(Bloomberg) --
The Turkish lira may be on course for its worst month since August 2018, fueling speculation that the central bank will once again turn to an outsized interest-rate hike to stem the rout.
Since the start of October, the currency has lost around 7% of its value against the dollar, a depreciation reminiscent of the meltdown two years ago that forced the central bank to jack up borrowing costs by 625 basis points.
Like then, the trigger is a cocktail of mounting geopolitical risks and concern that monetary policy remains far too loose to anchor the currency. Investors say if the losses aren’t contained, the central bank may ultimately have to take action before its next scheduled meeting on Nov. 19.

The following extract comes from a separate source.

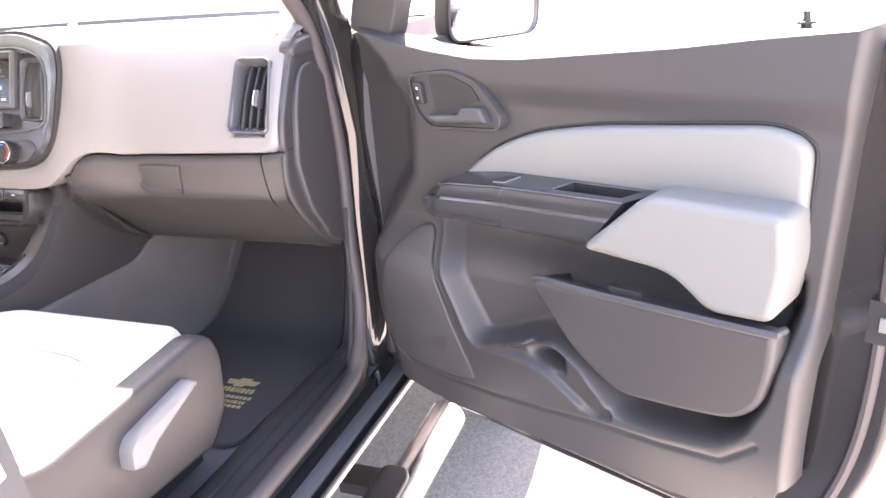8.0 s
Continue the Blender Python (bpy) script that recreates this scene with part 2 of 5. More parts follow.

It wouldn’t be the first time. The central bank raised interest rates by 300 basis points in an emergency meeting in May 2018 to curb the lira’s losses, and more than doubled them in an unscheduled meeting in January 2014.
“There is no reason why the lira could not overshoot to a level such as 9.00 per dollar in coming weeks,” said Tatha Ghose, a senior economist at Commerzbank AG (OTC:CRZBY) in London, adding that a large emergency rate hike might be the only policy response that could break the momentum.
The currency weakened as much as 1.6% to 8.3224 against the dollar Wednesday, extending by far the biggest decline in emerging markets this month. It was down 0.4% to 8.3016 per dollar as of 11:02 a.m. in Istanbul, set for a sixth day of declines.
The losses come after the central bank stunned investors by holding the one-week repo rate steady last week while increasing the late liquidity window, a marginal source of lending originally intended for emergency funding.
That marked a policy u-turn that quashed hopes the monetary authority was determined to tighten policy and curb inflation. In September, the central bank began reversing an easing cycle by unexpectedly raising interest rates by 200 basis points to 10.25%.
On Edge
For a market already on edge given diplomatic tussles over energy exploration in the Mediterranean, and a deepening rift between Ankara and its Western allies, last week’s decision was a decisive stroke. Further darkening the outlook, the central bank on Wednesday raised its inflation projections for the end of this year to 12.1%, from a previous forecast of 8.9%.
Amid the tumult, the central bank appeared to be leaving open the possibility for action.
“In the period ahead, we can take all the necessary steps, including on policy interest rates,” Governor Murat Uysal said in the central bank’s quarterly inflation briefing on Wednesday, noting that the lira was “extremely undervalued.”
While Uysal said the central bank wasn’t targeting an exchange rate, he warned that a weak lira poses risks to price stability and said the policy maker will maintain its tight monetary policy until inflation improves.
Yet that didn’t compel traders to scale back their bearish bets on the currency. One-month risk reversals -- a closely watched gauge of investor positioning and sentiment -- jumped to the highest level since early September after the comments.
“We think an emergency rate hike could come at any time as this sort of move in the lira is unsustainable,” Win Thin, the New York-based global head of currency strategy at Brown Brothers Harriman & Co, wrote in a note.
No Panacea
But even a rate hike is no guarantee that the currency will recover lost ground.
While the lira rallied in the months that followed the surprise increases in September 2018, it still ended the year down almost 30%, the second-biggest loss in the developing world. Following an emergency increase in 2014, the currency ended the year 8% lower.
At the the heart of the issue is that investors remain uneasy about President Recep Tayyip Erdogan’s sway over monetary policy. He places a premium on growth and job creation and holds the unconventional view that lower rates cause lower inflation.
For its part, the central bank over the years has resorted to what the market calls stealth tightening -- raising borrowing costs and tweaking liquidity, but keeping headline rates steady. Last week, the central bank widened its so-called interest-rate corridor to give itself more flexibility in increasing the weighted-average cost of funding.
“The current interest rate regime aims to tighten in a temporary and oh very unconvincing way,” said Timothy Ash, a strategist at BlueBay Asset Management. “The reality is people simply do not believe the CBRT’s prime focus is inflation; they think it is delivering growth, jobs and poll support for the ruling party.”